Vision and strategy describes how management develops and communicates their company’s purpose, direction and opportunities. Rittenhouse notes executives with a vision for their business should be able to communicate it simply. These executives should also report on company ideas, practices and results in a meaningful and authentic manner. Similarly, there might be evidence of sound strategy when executives are able to articulate complex strategies simply, performance targets and its implications for capital discipline. Unsurprisingly, it is a positive sign when executives can communicate their company’s current and future competitive advantages in non-generic ways.

Leadership and accountability

Leadership and accountability describes how management manages risks, respond to errors and report on performance. Rittenhouse suggests that good leaders and great executive communications will educate their readers and provide context about company operations in their communications. Additionally, these leaders tend to report on company problems in a consistent and balanced way. They are also open to opposing ideas and demonstrate a strong understanding of their business’ risks. Similarly, leaders that demonstrate accountability tend to link organisational goals with measurable results. Conversely, we should be wary of executives that do not report earnings on a diluted per share basis, and when results in shareholder letters that do not match their financial statements. Likewise, non-GAAP results that deviate excessively from its GAAP counterpart due to creative interpretation of accounting rules is another red flag.

Relationships

The relationship dimension refers to how well managers recognise and balance different stakeholder interests. This includes customers, employees, suppliers, shareholders, communities and the environment. Relationships are an important dimension given that long run success is often dependent on the company’s capacity to adapt to the changing requirements of varied customers and stakeholders. Furthermore, Rittenhouse notes that executive letters are often telling of how important these relationships are to them, and whether actions are underway to meet these interests. Long-term oriented executives will tend to take responsibility for building an ownership culture, engaging stakeholders, balancing stakeholder priorities and anticipating customer desires.

Capital stewardship

The capital stewardship factor describes how executives are likely to behave with investor capital. Investors need to know whether management is acting efficiently and recognising the average shareholder’s interest. While the company’s financial statements can provide insights on the former, executive communications are usually more telling of the latter. Rittenhouse notes that executives that demonstrate capital stewardship are more likely discuss their company’s cash flow statement and balance sheet. This may also include discussions on net cash positions, cash inflows and outflows, leverage and liquidity. Furthermore, these executives tend to demonstrate capital discipline by discussing returns on investment, risk management, financial goals and operating goals. They are also candid about initiatives underway and their assessments of progress against these goals.
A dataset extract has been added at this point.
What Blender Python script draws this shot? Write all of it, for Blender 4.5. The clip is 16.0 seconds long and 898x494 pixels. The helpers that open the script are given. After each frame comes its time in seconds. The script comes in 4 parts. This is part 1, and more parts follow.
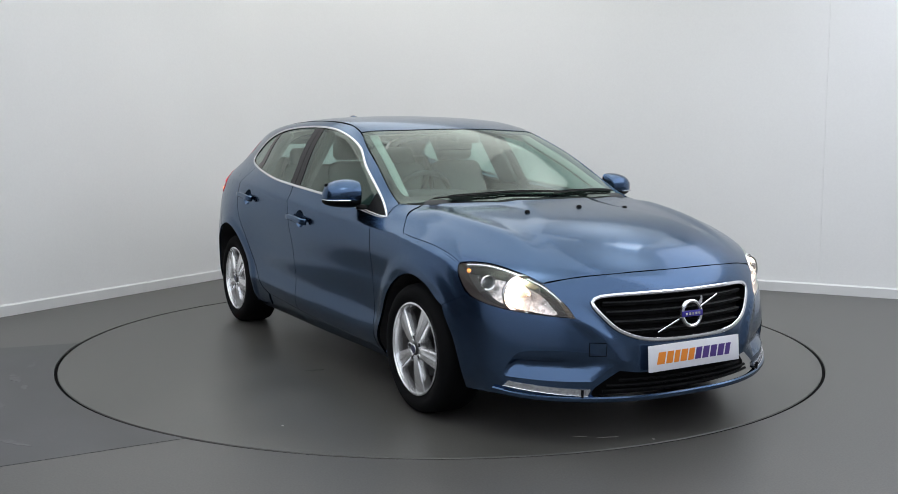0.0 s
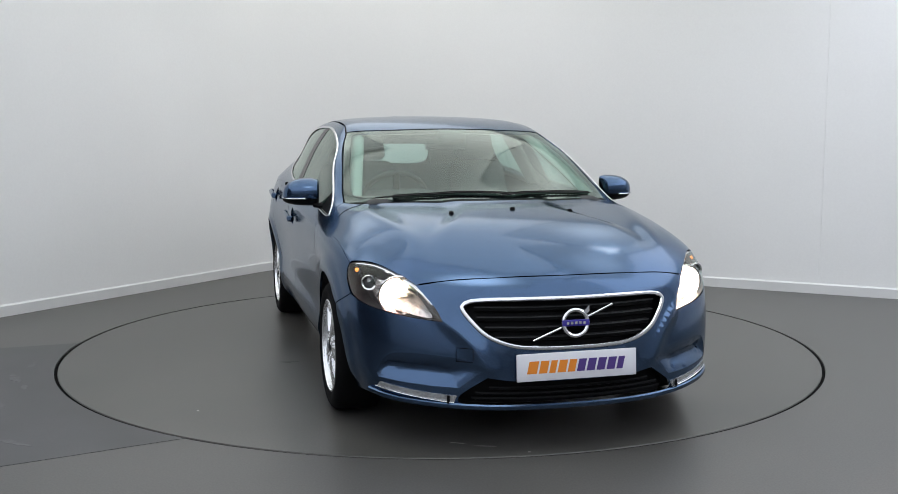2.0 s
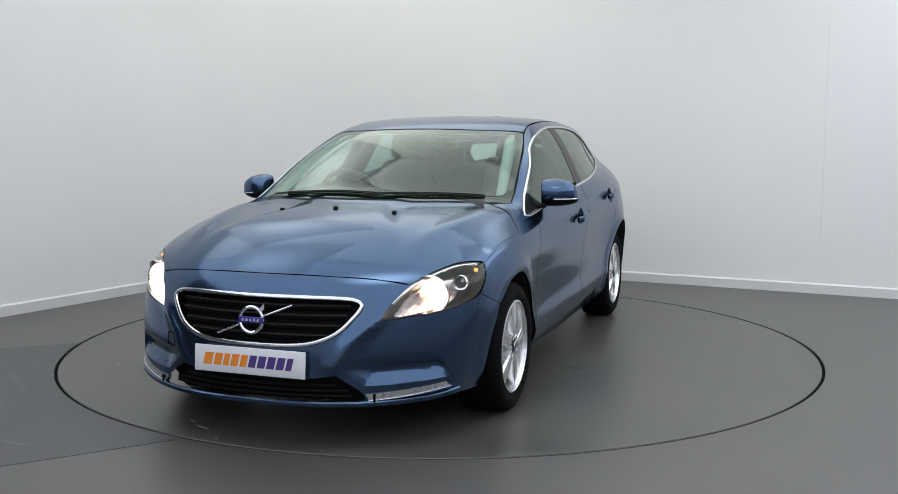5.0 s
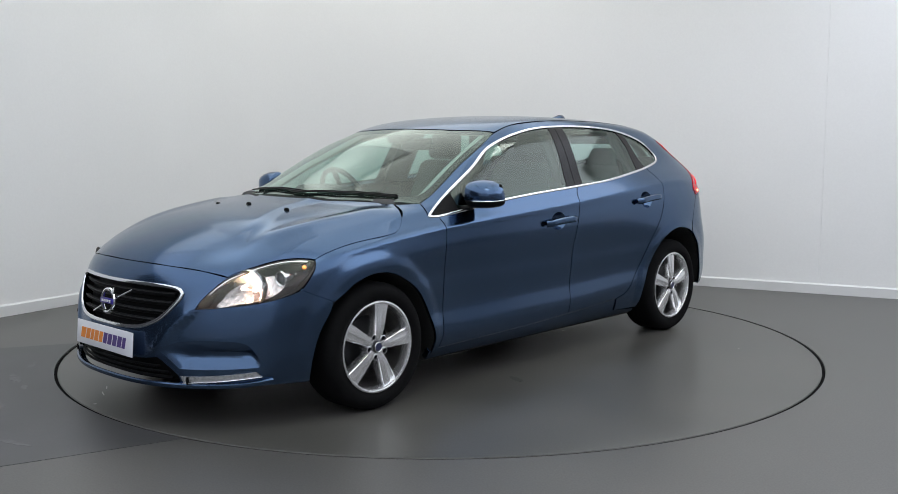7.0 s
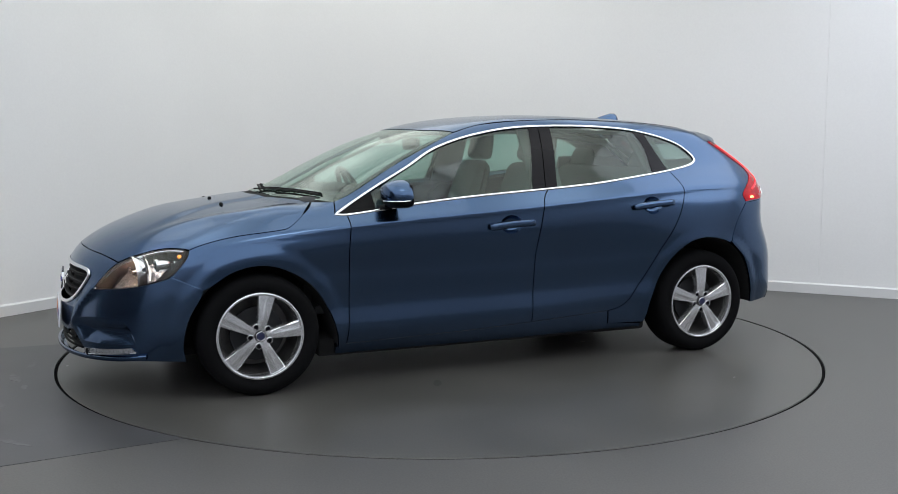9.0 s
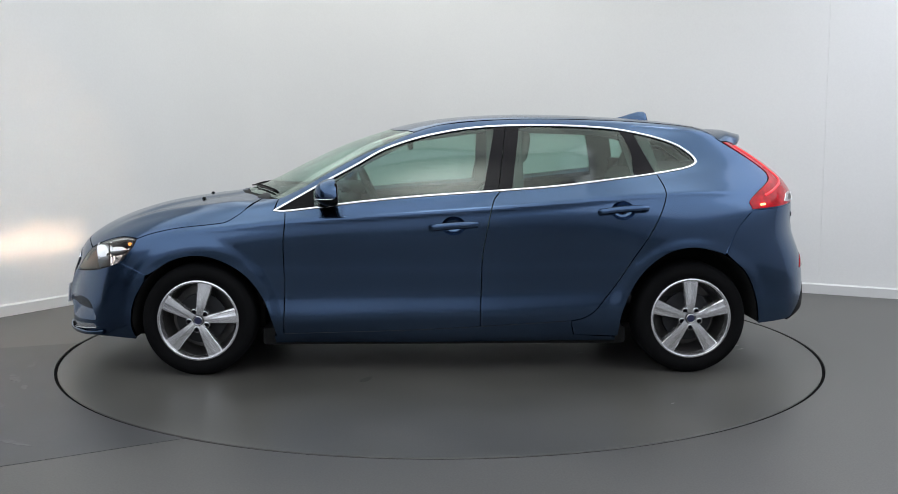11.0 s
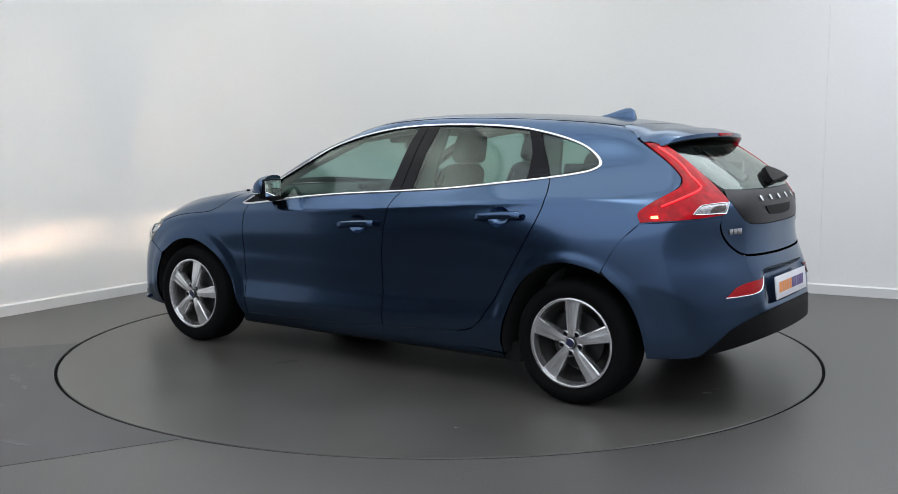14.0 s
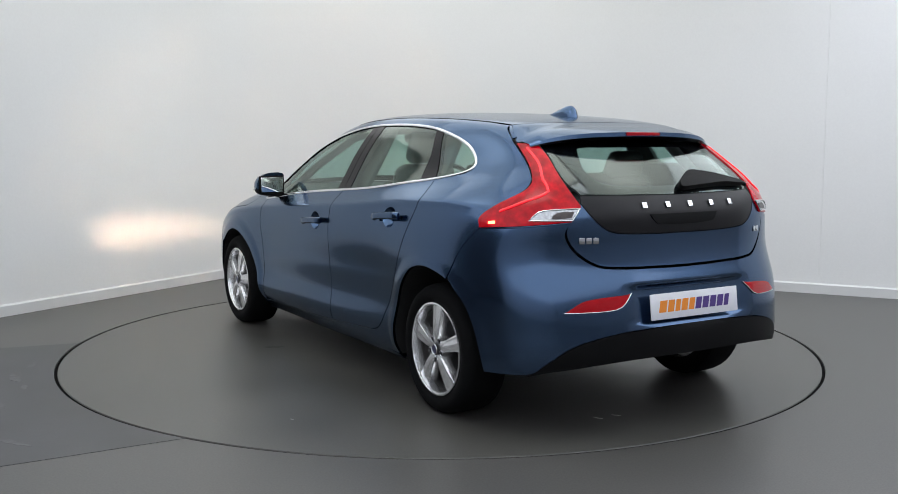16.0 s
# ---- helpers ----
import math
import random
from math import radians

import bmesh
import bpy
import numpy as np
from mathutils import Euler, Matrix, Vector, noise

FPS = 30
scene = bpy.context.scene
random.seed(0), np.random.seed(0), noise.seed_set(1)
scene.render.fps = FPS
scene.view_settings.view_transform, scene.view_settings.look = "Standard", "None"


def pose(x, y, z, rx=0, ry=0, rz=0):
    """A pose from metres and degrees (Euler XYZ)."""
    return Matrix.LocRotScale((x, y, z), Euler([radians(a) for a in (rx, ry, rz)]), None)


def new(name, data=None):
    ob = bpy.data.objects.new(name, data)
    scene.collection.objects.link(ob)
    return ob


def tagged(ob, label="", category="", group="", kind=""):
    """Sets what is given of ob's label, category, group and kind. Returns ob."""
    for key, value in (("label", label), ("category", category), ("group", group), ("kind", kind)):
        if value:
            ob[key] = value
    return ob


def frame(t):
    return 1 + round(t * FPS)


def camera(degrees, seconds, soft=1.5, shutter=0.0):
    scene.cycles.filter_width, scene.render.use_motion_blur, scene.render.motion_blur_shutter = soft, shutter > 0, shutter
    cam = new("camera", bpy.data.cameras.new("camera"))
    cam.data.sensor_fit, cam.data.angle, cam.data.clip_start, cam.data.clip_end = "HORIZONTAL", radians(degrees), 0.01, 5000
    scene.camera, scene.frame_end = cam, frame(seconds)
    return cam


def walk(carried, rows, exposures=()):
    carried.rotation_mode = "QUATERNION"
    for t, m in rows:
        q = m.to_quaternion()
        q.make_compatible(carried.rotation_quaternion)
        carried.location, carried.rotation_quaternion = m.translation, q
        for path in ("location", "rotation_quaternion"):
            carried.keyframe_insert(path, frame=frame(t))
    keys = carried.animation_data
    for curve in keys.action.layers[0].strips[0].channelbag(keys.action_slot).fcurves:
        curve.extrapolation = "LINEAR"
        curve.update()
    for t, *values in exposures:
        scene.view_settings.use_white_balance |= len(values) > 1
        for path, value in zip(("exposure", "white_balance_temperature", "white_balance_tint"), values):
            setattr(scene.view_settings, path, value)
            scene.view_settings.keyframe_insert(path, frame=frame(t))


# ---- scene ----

Invest in trust and candour

“In looking for people to hire, you look for three qualities: integrity, intelligence, and energy. And if they don’t have the first, the other two will kill you.”

Warren Buffett

Warren Buffett likes CEOs that communicate frankly and honestly about their businesses. He once noted that “the CEO who misleads others in public may eventually mislead himself in private”. All else equal, long-term economic success is more likely in companies that promote candid communications between employees, customers and management. This is because companies with strong employee-customer relations can empower staff to anticipate market shifts and enable leaders to gather intelligence and execute strategies.

Similarly, companies with cultures that foster honest feedback and debate are more likely to develop solutions to business problems and customer needs. Organisations that fear truth-telling are unlikely to survive in the long-run. It is for these reasons that Rittenhouse gives the candour dimension the biggest focus in her work. The author notes that if trust is important to long-term business success, then candour is the mechanism on which trust is built. Good executives will share the facts that they would like to know if they were an average shareholder themself.

Watch for fact-deficient, obfuscating generalities

Shareholder letters and executive communications can reveal a lot about the CEO’s character and motivation. For example, Rittenhouse suggets that the ratio between facts and fluff is one indicator of the company’s integrity and its capacity to create shareholder value. Similarly, Rittenhouse recommends investors scrutinise communications for the absence of candour. She refers to this as fact-deficient, obfuscating generalities (FOG). Common examples of FOG include the excessive use of weasel words, clichés, jargon, padding, metaphors, imagery, hyperbole and vagueness. Rittenhouse points out that if investors cannot understand what a CEO is saying, then that itself is information about the company’s leadership and accounting. Finally, investors should be careful not to rely purely on financial numbers. Ignoring the red flags in words and our common sense can lead to incorrect investment decisions.